Professional Institute of the Public Service of Canada
- Abbreviation: PIPSC
- Formation: 1920; 106 years ago
- Type: Trade union
- Headquarters: Ottawa, Ontario, Canada
- Location: Canada;
- Members: 85,000
- Official languages: English; French;
- President: Sean O'Reilly
- Affiliations: Canadian Labour Congress
- Staff: Approx. 140
- Website: pipsc.ca

= Professional Institute of the Public Service of Canada =

Trade union

The Professional Institute of the Public Service of Canada (PIPSC) is the largest multi-professional labour union in Canada, representing some 85,000 public service professionals employed at the federal and some provincial and territorial levels of government.
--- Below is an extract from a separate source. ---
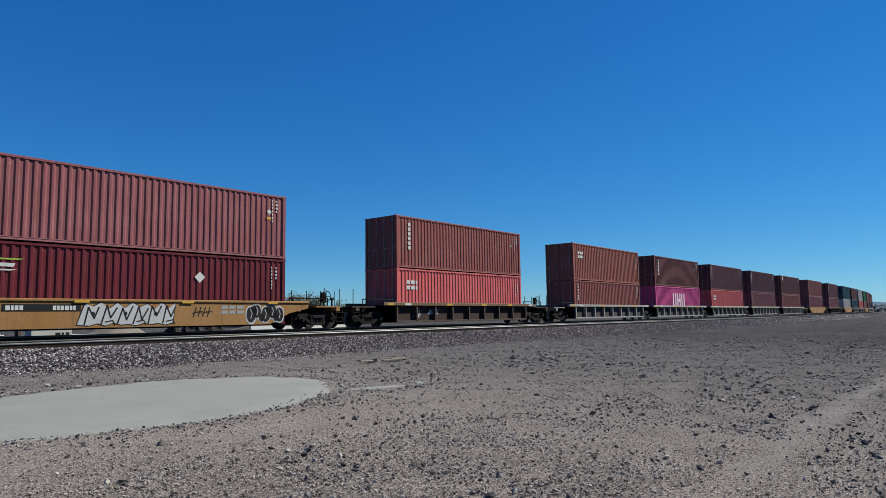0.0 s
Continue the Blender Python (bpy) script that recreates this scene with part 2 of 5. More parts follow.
# ---------------------------------------------------------------- containers
def corrugated(length, height, pitch, depth, material, flat=0.3, steep=0.7):
    """A trapezoid-corrugated sheet in the xz plane; outer face at y = 0, folds towards +y; a sheet 4 mm thick."""
    def make():
        n = max(2, round(length / pitch))
        p = length / n
        sl = p * (0.5 - flat)
        xs, ys = [], []
        for i in range(n):
            x = i * p
            xs += [x, x + p * flat, x + p * flat + sl * steep, x + p - sl * steep]
            ys += [0, 0, depth, depth]
        xs.append(length)
        ys.append(0)
        g = Geo()
        m = len(xs)
        vs = [(x, y, 0) for x, y in zip(xs, ys)] + [(x, y, height) for x, y in zip(xs, ys)]
        vs += [(x, y + 0.004, 0) for x, y in zip(xs, ys)] + [(x, y + 0.004, height) for x, y in zip(xs, ys)]
        fs = [(i, i + 1, m + i + 1, m + i) for i in range(m - 1)] + [(3 * m + i, 3 * m + i + 1, 2 * m + i + 1, 2 * m + i) for i in range(m - 1)]
        return g.add(vs, fs).mesh("side_panel", material)
    return shared(("corr", round(length, 3), round(height, 3), pitch, depth, material.name, flat, steep), make)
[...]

It was founded in 1920 to protect the interests of professional public employees. The institute became a bargaining agent following the implementation of the Public Service Staff Relations Act in 1967. It is the bargaining agent for more than 41 knowledge-based groups and negotiates with 27 different employers in six different jurisdictions. The institute serves its members with approximately 140 full-time staff in its national office in Ottawa, and regional offices in Halifax, Montreal, Toronto, Winnipeg, Edmonton, and Vancouver. A 100th anniversary history of the union, by labour historian Jason Russell, was published in 2020 under the title Leading Progress: The Professional Institute of the Public Service of Canada, 1920-2020 (Toronto: Between the Lines, 2020).

==History==
The Professional Institute of the Public Service of Canada was founded on 6 February 1920.

In 1967, the Public Service Staff Relations Act was passed in Canada, which allowed federal public workers to bargain collectively. That led to the PIPSC moving away from being a professional association and instead becoming a trade union.